> _EXERCISE DETAILS_:
Copy exactly, and only, the lines below from the first through the one containing "grey wooden post", both included; pictures are omitted.

◇ ◇ ◇ ◇ ◇

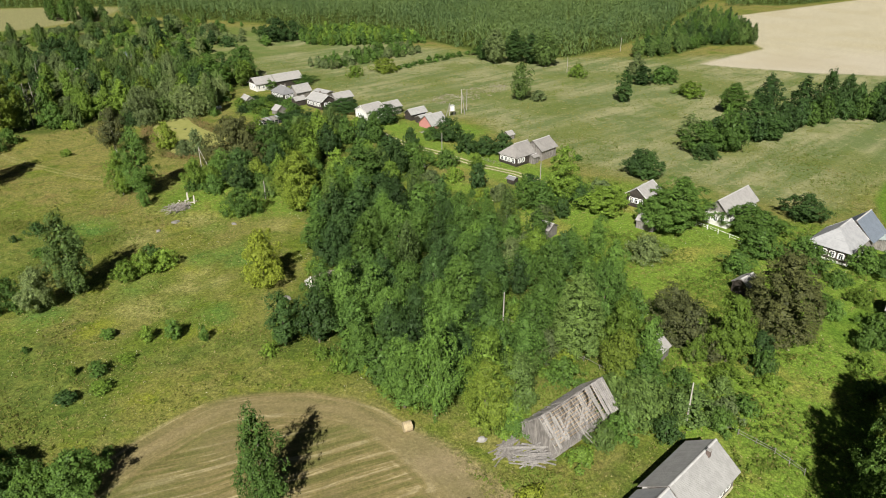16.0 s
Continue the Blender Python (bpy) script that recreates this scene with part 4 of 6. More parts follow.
pole(133.2, 196.0, 6.6)
pole(168.6, 243.0, 6.6)
pole(211.1, 301.4, 6.6)
pole(86.3, 133.8, 7.4)
pole(76.8, 86.0, 6.4, 0.5)
pole(102.2, 65.5, 6.2, 0.4)
pole(85.6, -3.9, 6.4)
pole(108.4, -28.5, 6.4, 0.3)
pole(267.4, 68.2, 6.8, 0.6)
pole(33.3, 53.0, 5.0, 0.0, "pale grey wooden post in grass")

# ---- planting ----
tree("great", 74.3, -109.5, 24.2, 19.0, "lt")
tree("maple", 110.6, -63.2, 17.2, 7.4, "gd")
tree("maple", 118.2, -56.6, 18.4, 7.6, "gd")
tree("maple", 132.5, -37.0, 17.2, 9.0, "yl")
tree("maple", 151.0, -40.0, 14.5, 9.0, "yl")
tree("maple", 126.0, -54.0, 14.0, 7.5, "md")
tree("maple", 123.6, -46.3, 18.5, 8.5, "md")
tree("maple", 129.5, -40.5, 17.0, 8.0, "md")
tree("maple", 138.6, -61.5, 15.0, 8.0, "dk")
tree("maple", 141.0, -68.0, 14.0, 8.0, "dk")
tree("maple", 134.4, -74.7, 13.0, 7.5, "dk")
tree("maple", 130.2, -69.6, 12.0, 6.5, "md")
tree("cone", 130.0, -8.5, 15.5, 12.5, "br")
tree("round", 35.0, -74.0, 12.6, 12.5, "gr")
tree("round", 18.0, -55.0, 16.0, 13.5, "dk")
tree("birch", 79.8, -104.3, 16.5, 6.0, "ol")
tree("spruce", 83.0, -101.5, 12.0, 5.5, "dk")
tree("maple", 86.3, -98.9, 8.6, 6.6, "lt")
tree("birch", 36.0, -91.0, 19.5, 7.5, "ol")
tree("birch", 44.0, -91.5, 19.0, 7.5, "ol")
tree("birch", 30.0, -86.0, 16.0, 8.0, "dk")
tree("birch", 56.6, -111.0, 14.5, 5.5, "md")
tree("spruce", 60.5, -108.5, 10.5, 5.0, "dk")
tree("spruce", 62.5, -113.0, 8.5, 4.5, "dk")
tree("spruce", 50.0, -99.0, 13.0, 6.5, "dk")
tree("round", 52.5, -75.6, 12.5, 6.5, "dk")
tree("round", 87.3, -114.5, 7.4, 5.6, "lt")
tree("shrub", 67.0, -121.0, 4.0, 5.5, "md")
tree("shrub", 60.0, -119.0, 3.6, 5.0, "md")
tree("shrub", 58.5, -115.6, 3.2, 3.8, "ol")
tree("shrub", 66.0, -123.0, 2.6, 3.6, "ol")
tree("shrub", 52.2, -108.0, 3.4, 4.0, "lt")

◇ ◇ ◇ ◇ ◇

> _ANSWER FOR THE TASK_:
16.0 s
Continue the Blender Python (bpy) script that recreates this scene with part 4 of 6. More parts follow.
pole(133.2, 196.0, 6.6)
pole(168.6, 243.0, 6.6)
pole(211.1, 301.4, 6.6)
pole(86.3, 133.8, 7.4)
pole(76.8, 86.0, 6.4, 0.5)
pole(102.2, 65.5, 6.2, 0.4)
pole(85.6, -3.9, 6.4)
pole(108.4, -28.5, 6.4, 0.3)
pole(267.4, 68.2, 6.8, 0.6)
pole(33.3, 53.0, 5.0, 0.0, "pale grey wooden post in grass")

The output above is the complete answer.